Some people believe that coydogs are the stuff of urban legend, that they exist only in the minds of the speculative. Others say they not only exist but they're common, roaming every patch of undeveloped forest on the face of the globe. Coydogs are the offspring of a coyote and domestic dog, and they do in fact exist. Coydogs are uncommon creatures, their existence the product of unlikely interspecific breeding.
An Unlikely Breed
While coydog existence has been scientifically proven, it is a rare animal, with a few factors lowering its likelihood. Foremost is a coyote's predisposed inclination to eat a domestic dog rather than mate with it. Coyotes are monogamous; if one loses a mate, it will likely pair with another coyote. Another strike against the frequency of coydogs is the coyote's limited breeding season -- coyotes mate only January through March, before domestic dogs go into heat.
What Is a Coydog?
A coydog is the mixed-breed result of a coyote and domestic dog, but people often mistake other canines for coydogs. It's an easy mistake since, aside from the piercing gaze inherited from the coyote, there's no set physical description of a coydog, given the wide range of domestic dogs in existence. A coydog likely would get 50 percent of its genetic material from the coyote parent. A fertile female coydog, if impregnated, would birth at inclimate times of year when pup survival would be unlikely.
Wolves and domestic dogs are subspecies of the same species (Canis lupus), while the coyote is a distinct species (Canis latrans) with unique behaviors that coydogs can inherit. One such behavior is an unmistakeable gaping of the mouth when threatened, a move that differs from teeth-baring in a wolf or dog.

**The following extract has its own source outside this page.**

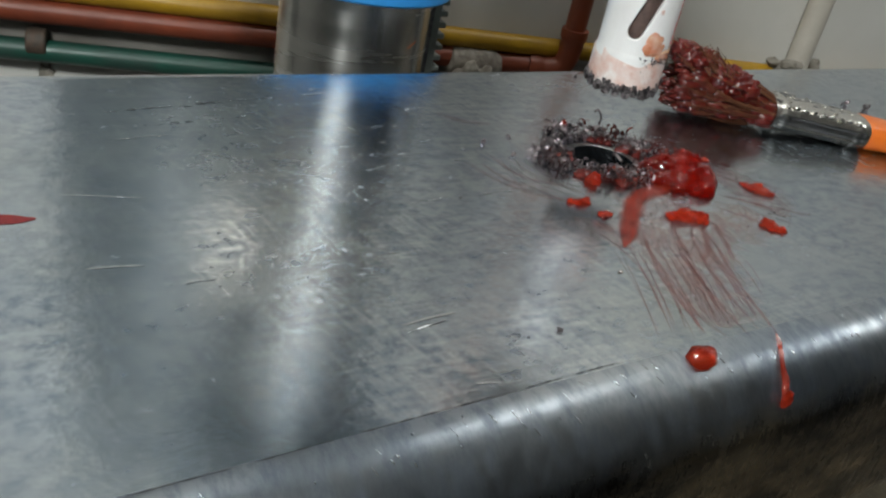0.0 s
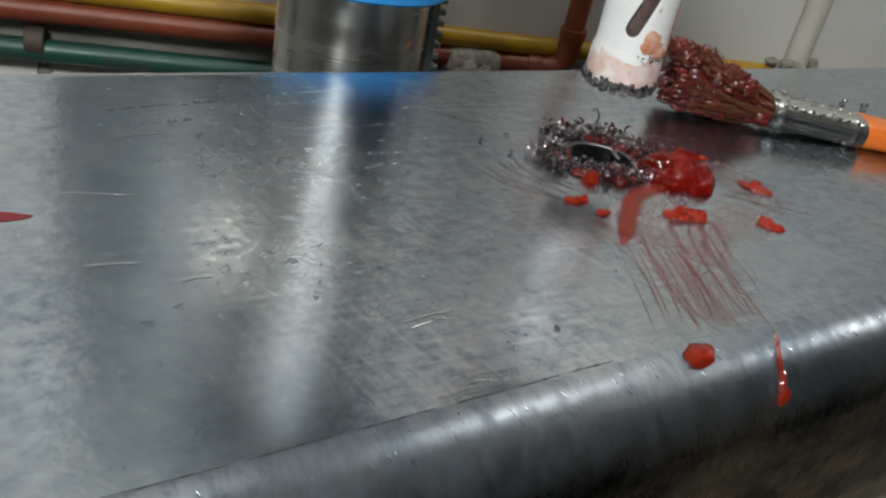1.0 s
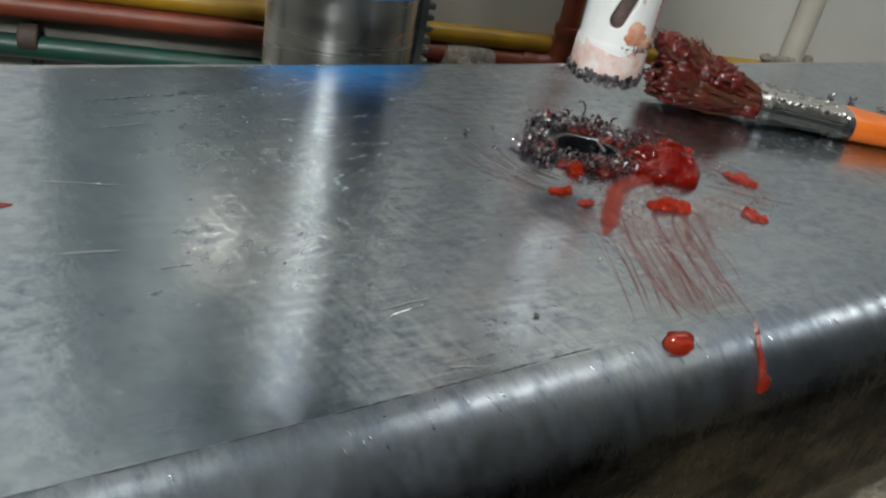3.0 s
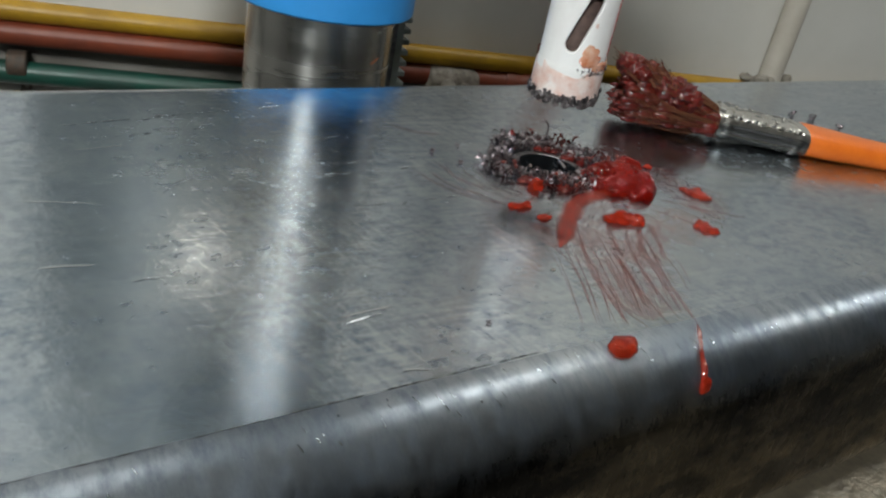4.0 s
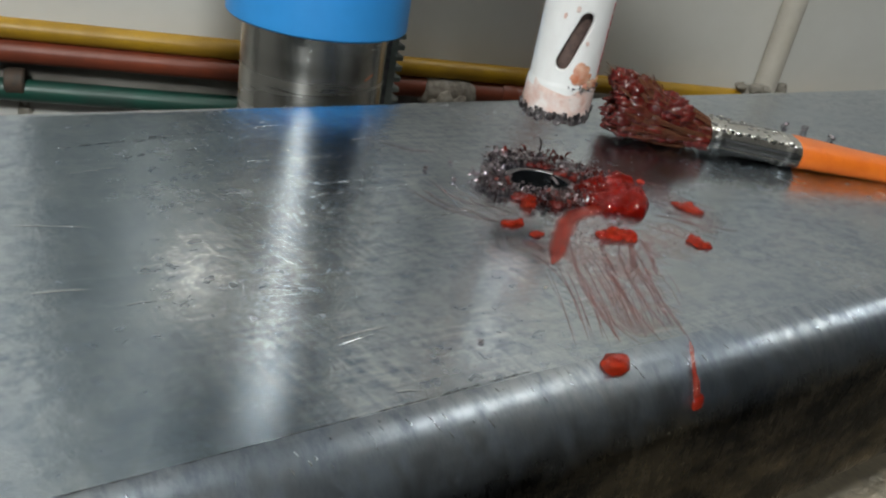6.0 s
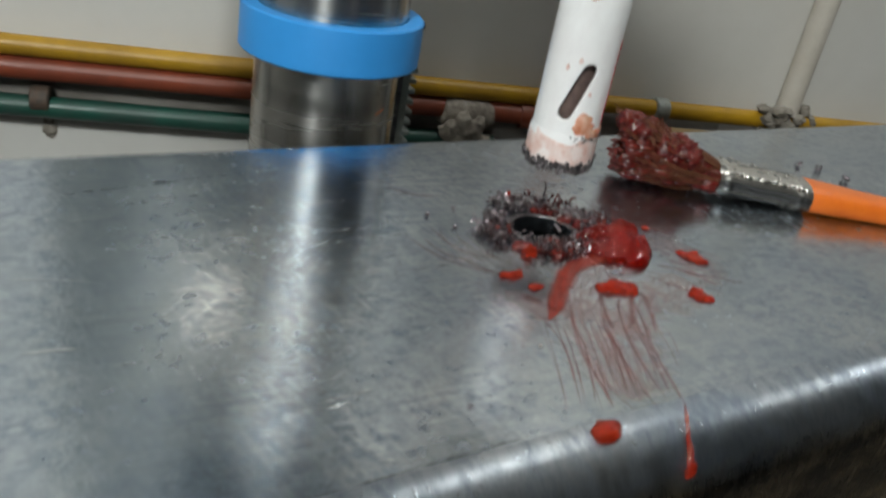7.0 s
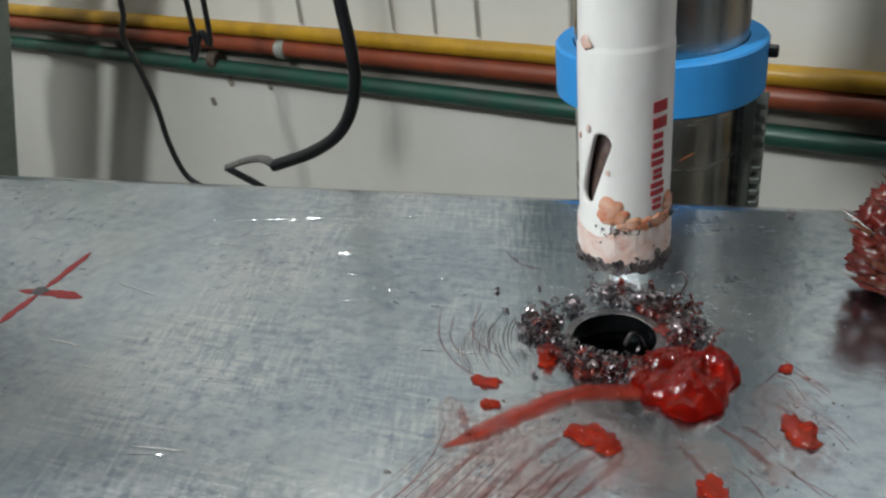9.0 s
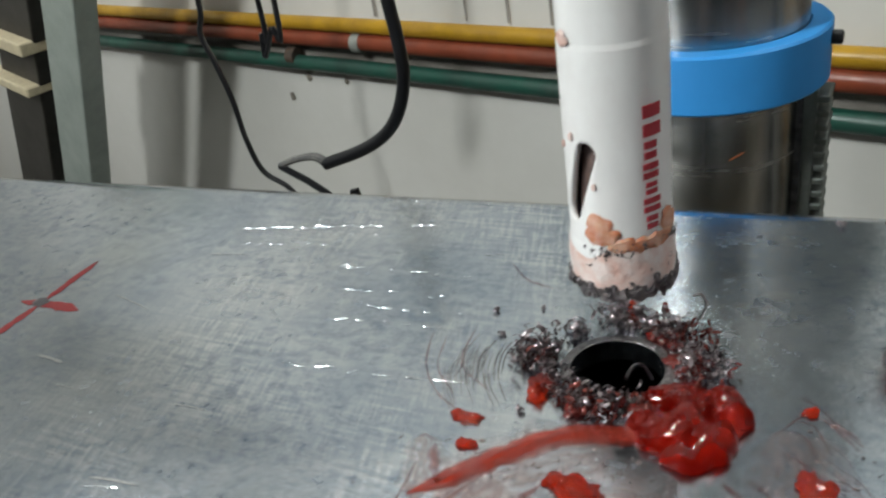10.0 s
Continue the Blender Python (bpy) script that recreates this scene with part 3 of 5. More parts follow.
def splats(bm, spots, div=3):
    for k, (x, s, a, b, c) in enumerate(spots):
        p = skin(x, s, 0.0002)
        c *= 1.5
        floor = None if s < CREASE else 0.0001
        lump(bm, p, (a, b, c), 0.75 if floor else 0.22, 1.9, k * 5.1 + x * 900, div, floor)
        for _ in range(5 if s > CREASE else 0):  # the torn outline
            t = rng.uniform(0, 6.28)
            lump(bm, skin(x + a * 0.9 * math.cos(t), s + b * 0.9 * math.sin(t), 0.0001), (a * rng.uniform(0.25, 0.5), b * rng.uniform(0.25, 0.5), c * 0.5), 0.7, 2.0, rng.random() * 60, 2, floor)


for name, spots, mat in (
        ("grease_splat", [(0.2265, 0.1640, 0.0042, 0.0030, 0.0018), (0.2300, 0.1615, 0.0028, 0.0028, 0.0016), (0.2225, 0.1650, 0.0032, 0.0024, 0.001)], SPLAT),
        ("grease_splat", [(0.2745, 0.1752, 0.0036, 0.0034, 0.0014), (0.2755, 0.1712, 0.0030, 0.0022, 0.001), (0.2725, 0.1785, 0.0016, 0.0022, 0.0008)], SPLAT),
        ("grease_splat", [(0.2545, 0.1520, 0.0030, 0.0030, 0.0011), (0.2560, 0.1490, 0.0024, 0.0018, 0.0007)], SPLAT),
        ("grease_splat", [(0.1950, 0.1802, 0.0032, 0.0018, 0.0010), (0.1915, 0.1812, 0.0018, 0.0013, 0.0007)], SPLAT),
        ("grease_splat", [(0.2725, 0.1995, 0.0016, 0.0016, 0.0008)], SPLAT),
        ("grease_splat", [(0.2092, 0.1920, 0.0022, 0.0024, 0.0022)], SPLAT),
        ("grease_splat", [(0.2258, 0.2300, 0.0014, 0.0016, 0.0028)], SPLAT),
        ("grease_splat", [(0.1975, 0.1715, 0.0024, 0.0016, 0.0006)], SPLAT),
        ("grease_drop", [(0.1732, 0.1057, 0.0042, 0.0034, 0.0020), (0.1752, 0.1060, 0.0026, 0.0026, 0.0018), (0.1712, 0.1065, 0.0024, 0.0022, 0.0016)], SPLAT)):
    melt(grease(name, "small glossy red grease splat on the steel", lambda bm, spots=spots: splats(bm, spots), mat), 0.00028, 9 if name == "grease_drop" else 2)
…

Another coydog behavior is the ability to hiss like a cat, something that neither domestic dogs nor wolves can do but other canids such as foxes can.
Coydogs Are Not Pets
Coydogs are strongly discouraged as companion animals, as their mixed genetic makeup creates a breed that is highly unpredictable -- a dangerous characteristic in a pet. While coyotes flee human contact, coydogs are known to act doglike, wagging tails and approaching people, only to turn aggressive and threatening. The coyote's opportunistic omnivorism also creates a risk, as a coydog in the home is liable to attack other pets or even people in whom it senses weakness.